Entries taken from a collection
--

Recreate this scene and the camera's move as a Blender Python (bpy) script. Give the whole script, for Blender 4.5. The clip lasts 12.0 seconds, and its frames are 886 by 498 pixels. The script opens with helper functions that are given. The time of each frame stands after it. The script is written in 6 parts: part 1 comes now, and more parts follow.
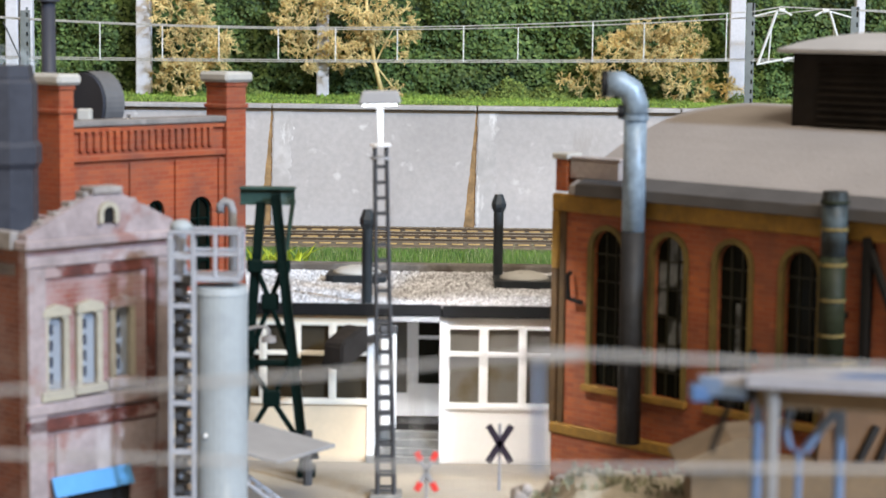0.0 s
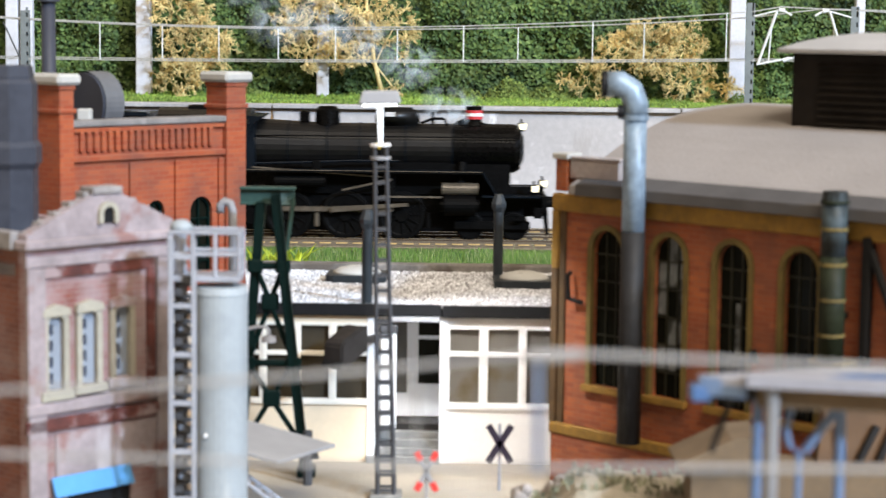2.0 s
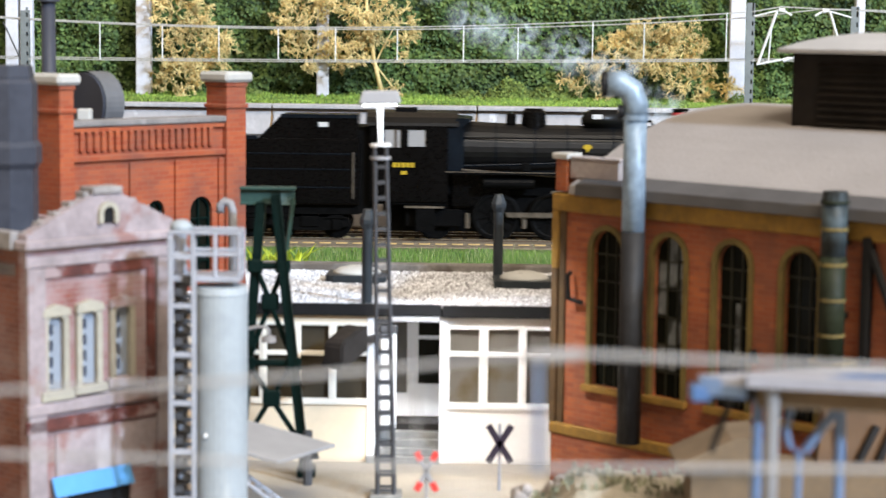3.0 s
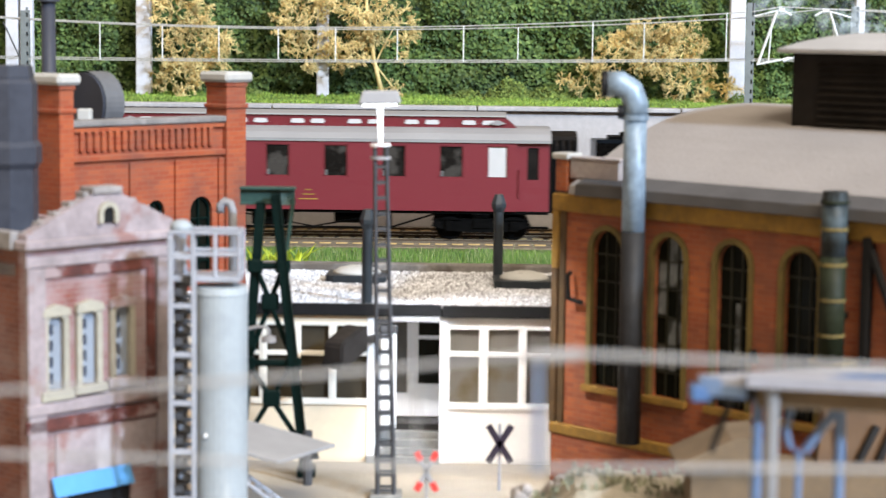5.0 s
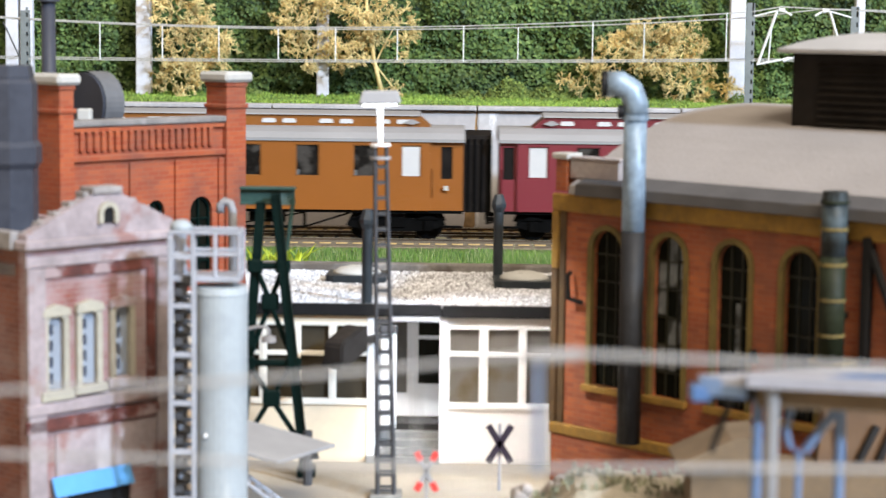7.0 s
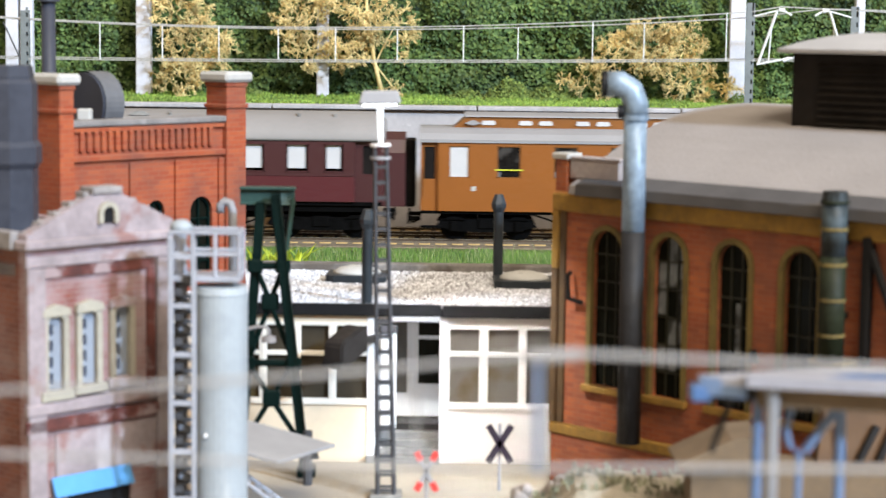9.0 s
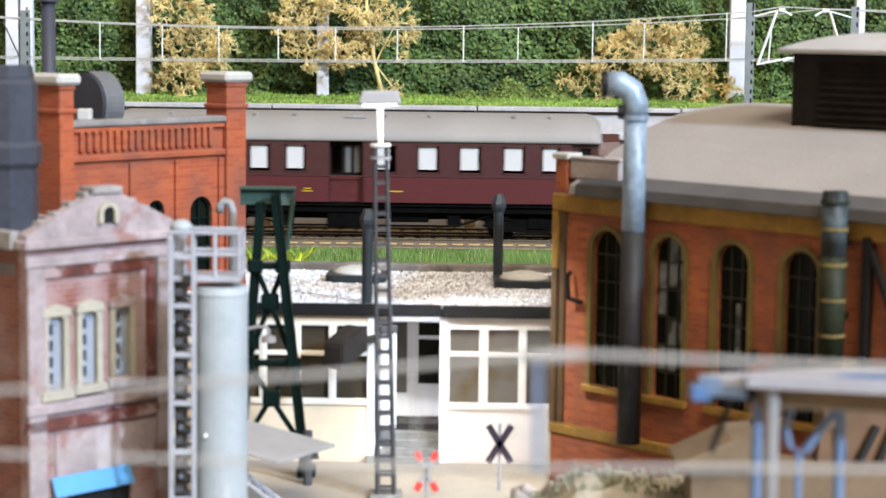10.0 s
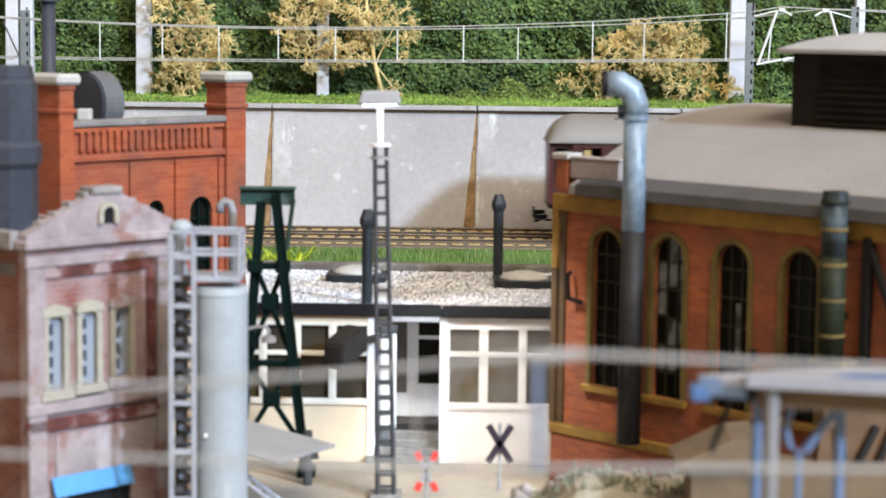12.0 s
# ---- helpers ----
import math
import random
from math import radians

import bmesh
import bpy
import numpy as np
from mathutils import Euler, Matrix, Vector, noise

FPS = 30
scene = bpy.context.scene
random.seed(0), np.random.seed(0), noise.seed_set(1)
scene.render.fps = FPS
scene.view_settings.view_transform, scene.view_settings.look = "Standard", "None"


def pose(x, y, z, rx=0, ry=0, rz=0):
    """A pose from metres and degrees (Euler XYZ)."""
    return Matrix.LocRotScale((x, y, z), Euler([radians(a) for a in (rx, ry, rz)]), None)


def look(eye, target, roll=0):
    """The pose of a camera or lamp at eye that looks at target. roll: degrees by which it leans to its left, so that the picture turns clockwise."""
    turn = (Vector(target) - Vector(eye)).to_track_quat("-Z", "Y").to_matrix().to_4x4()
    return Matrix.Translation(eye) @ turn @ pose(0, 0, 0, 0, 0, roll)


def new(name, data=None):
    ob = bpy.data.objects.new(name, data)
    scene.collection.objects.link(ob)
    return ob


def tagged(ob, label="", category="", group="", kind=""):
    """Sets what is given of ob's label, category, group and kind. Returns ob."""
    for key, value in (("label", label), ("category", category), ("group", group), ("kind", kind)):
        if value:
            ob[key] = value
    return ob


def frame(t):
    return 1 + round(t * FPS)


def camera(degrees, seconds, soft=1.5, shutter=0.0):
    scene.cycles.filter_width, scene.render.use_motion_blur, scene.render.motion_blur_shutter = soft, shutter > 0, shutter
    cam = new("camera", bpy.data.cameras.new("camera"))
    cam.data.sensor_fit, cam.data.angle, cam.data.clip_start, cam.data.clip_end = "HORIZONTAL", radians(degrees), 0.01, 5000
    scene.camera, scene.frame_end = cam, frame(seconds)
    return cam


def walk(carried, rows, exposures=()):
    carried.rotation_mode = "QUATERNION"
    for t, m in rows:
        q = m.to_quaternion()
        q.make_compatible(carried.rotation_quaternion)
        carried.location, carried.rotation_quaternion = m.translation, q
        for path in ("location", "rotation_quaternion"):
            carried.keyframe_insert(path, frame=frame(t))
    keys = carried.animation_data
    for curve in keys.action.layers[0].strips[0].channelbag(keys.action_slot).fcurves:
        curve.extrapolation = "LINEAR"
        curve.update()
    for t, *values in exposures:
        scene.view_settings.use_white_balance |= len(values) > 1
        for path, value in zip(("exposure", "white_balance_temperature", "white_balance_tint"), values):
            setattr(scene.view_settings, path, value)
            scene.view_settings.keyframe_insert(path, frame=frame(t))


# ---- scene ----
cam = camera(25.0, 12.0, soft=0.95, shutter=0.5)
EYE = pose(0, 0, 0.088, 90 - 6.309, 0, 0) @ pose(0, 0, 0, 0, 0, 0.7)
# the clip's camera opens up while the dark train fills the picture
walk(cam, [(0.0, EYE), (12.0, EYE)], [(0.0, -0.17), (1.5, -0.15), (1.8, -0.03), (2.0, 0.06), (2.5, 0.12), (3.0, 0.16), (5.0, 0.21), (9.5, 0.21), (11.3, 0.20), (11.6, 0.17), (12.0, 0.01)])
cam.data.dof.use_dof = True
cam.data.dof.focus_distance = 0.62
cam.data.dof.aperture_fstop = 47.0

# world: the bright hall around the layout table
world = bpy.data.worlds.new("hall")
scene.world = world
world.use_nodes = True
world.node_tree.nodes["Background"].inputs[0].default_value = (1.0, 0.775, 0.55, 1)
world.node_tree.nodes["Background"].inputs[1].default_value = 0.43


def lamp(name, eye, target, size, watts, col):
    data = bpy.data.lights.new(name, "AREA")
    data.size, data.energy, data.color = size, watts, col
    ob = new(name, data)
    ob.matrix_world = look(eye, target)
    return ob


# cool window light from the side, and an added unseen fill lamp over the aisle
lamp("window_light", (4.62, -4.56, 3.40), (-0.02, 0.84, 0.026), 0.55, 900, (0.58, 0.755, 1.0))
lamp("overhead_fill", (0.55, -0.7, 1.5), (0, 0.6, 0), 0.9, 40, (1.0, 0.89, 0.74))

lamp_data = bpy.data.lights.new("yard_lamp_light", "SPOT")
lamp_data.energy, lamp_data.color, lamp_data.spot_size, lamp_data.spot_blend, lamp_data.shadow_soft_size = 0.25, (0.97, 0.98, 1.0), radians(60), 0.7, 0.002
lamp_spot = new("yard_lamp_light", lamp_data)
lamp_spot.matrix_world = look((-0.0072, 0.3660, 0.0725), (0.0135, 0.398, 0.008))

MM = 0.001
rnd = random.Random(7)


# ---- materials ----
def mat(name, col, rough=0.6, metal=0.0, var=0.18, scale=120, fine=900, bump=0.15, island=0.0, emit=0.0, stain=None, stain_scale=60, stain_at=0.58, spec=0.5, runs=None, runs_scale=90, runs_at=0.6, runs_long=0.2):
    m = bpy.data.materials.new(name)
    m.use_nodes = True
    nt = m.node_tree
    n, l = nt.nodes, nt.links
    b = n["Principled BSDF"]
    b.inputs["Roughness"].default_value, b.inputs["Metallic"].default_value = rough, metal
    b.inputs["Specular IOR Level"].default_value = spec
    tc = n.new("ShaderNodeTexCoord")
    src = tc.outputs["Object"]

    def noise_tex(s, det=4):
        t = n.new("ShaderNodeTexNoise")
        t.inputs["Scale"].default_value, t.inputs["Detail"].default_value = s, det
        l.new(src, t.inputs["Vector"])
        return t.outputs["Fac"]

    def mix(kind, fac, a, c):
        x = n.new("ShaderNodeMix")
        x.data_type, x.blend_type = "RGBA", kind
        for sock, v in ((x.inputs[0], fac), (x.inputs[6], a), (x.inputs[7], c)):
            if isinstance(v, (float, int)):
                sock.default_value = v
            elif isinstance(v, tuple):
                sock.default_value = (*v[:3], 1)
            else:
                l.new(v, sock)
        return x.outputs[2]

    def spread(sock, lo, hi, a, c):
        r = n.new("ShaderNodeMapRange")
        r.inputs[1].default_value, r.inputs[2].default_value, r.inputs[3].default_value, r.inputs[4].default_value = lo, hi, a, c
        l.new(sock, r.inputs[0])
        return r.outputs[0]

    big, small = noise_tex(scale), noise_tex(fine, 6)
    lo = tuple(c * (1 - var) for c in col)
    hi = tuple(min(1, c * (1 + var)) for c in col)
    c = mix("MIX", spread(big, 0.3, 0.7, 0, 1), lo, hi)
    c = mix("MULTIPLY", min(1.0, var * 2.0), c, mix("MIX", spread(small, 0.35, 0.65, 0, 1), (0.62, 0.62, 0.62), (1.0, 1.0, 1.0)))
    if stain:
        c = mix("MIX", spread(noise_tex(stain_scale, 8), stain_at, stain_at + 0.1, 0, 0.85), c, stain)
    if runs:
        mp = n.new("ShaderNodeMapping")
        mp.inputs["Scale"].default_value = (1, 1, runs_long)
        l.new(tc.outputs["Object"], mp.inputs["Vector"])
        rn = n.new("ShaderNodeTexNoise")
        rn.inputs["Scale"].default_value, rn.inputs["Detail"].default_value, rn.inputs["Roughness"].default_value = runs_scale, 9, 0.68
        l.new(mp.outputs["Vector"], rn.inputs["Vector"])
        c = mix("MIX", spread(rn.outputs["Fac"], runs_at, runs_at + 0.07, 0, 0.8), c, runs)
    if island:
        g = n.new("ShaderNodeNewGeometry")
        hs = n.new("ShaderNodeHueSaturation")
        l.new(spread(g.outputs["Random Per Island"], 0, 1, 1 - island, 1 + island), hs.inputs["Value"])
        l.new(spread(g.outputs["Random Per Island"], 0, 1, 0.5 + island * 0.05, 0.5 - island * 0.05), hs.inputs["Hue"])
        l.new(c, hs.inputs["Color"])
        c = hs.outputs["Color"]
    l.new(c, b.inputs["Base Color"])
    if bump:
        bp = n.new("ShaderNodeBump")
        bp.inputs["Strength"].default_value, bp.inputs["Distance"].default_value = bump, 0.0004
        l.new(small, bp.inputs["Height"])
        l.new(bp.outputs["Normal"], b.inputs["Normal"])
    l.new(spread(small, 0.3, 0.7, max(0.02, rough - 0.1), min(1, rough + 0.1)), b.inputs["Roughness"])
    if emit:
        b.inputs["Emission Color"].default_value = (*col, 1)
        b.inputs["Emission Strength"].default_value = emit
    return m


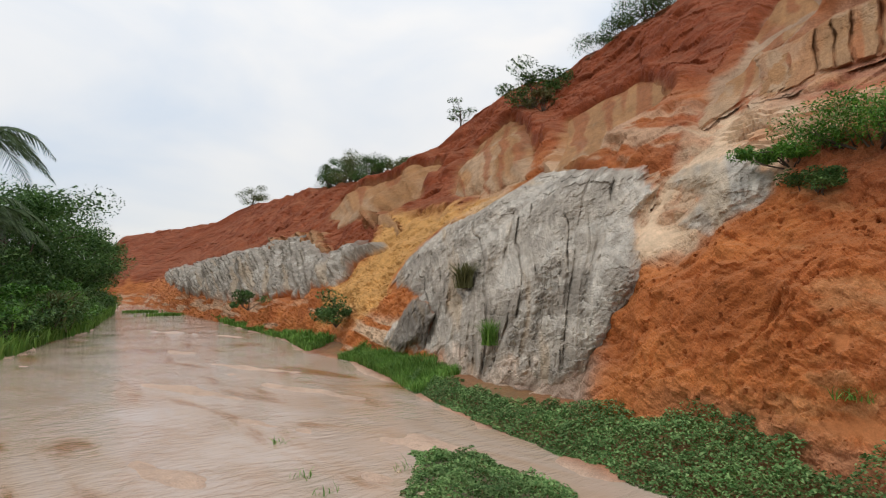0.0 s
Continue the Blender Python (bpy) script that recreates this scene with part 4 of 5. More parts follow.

--

_Aim_:
Hand back the exact lines from the start of the entries to the line with "scene.render.fps = FPS", both ends kept and pictures left out.

_Reply_:
Recreate this scene and the camera's move as a Blender Python (bpy) script. Give the whole script, for Blender 4.5. The clip lasts 12.0 seconds, and its frames are 886 by 498 pixels. The script opens with helper functions that are given. The time of each frame stands after it. The script is written in 6 parts: part 1 comes now, and more parts follow.
0.0 s
2.0 s
3.0 s
5.0 s
7.0 s
9.0 s
10.0 s
12.0 s
# ---- helpers ----
import math
import random
from math import radians

import bmesh
import bpy
import numpy as np
from mathutils import Euler, Matrix, Vector, noise

FPS = 30
scene = bpy.context.scene
random.seed(0), np.random.seed(0), noise.seed_set(1)
scene.render.fps = FPS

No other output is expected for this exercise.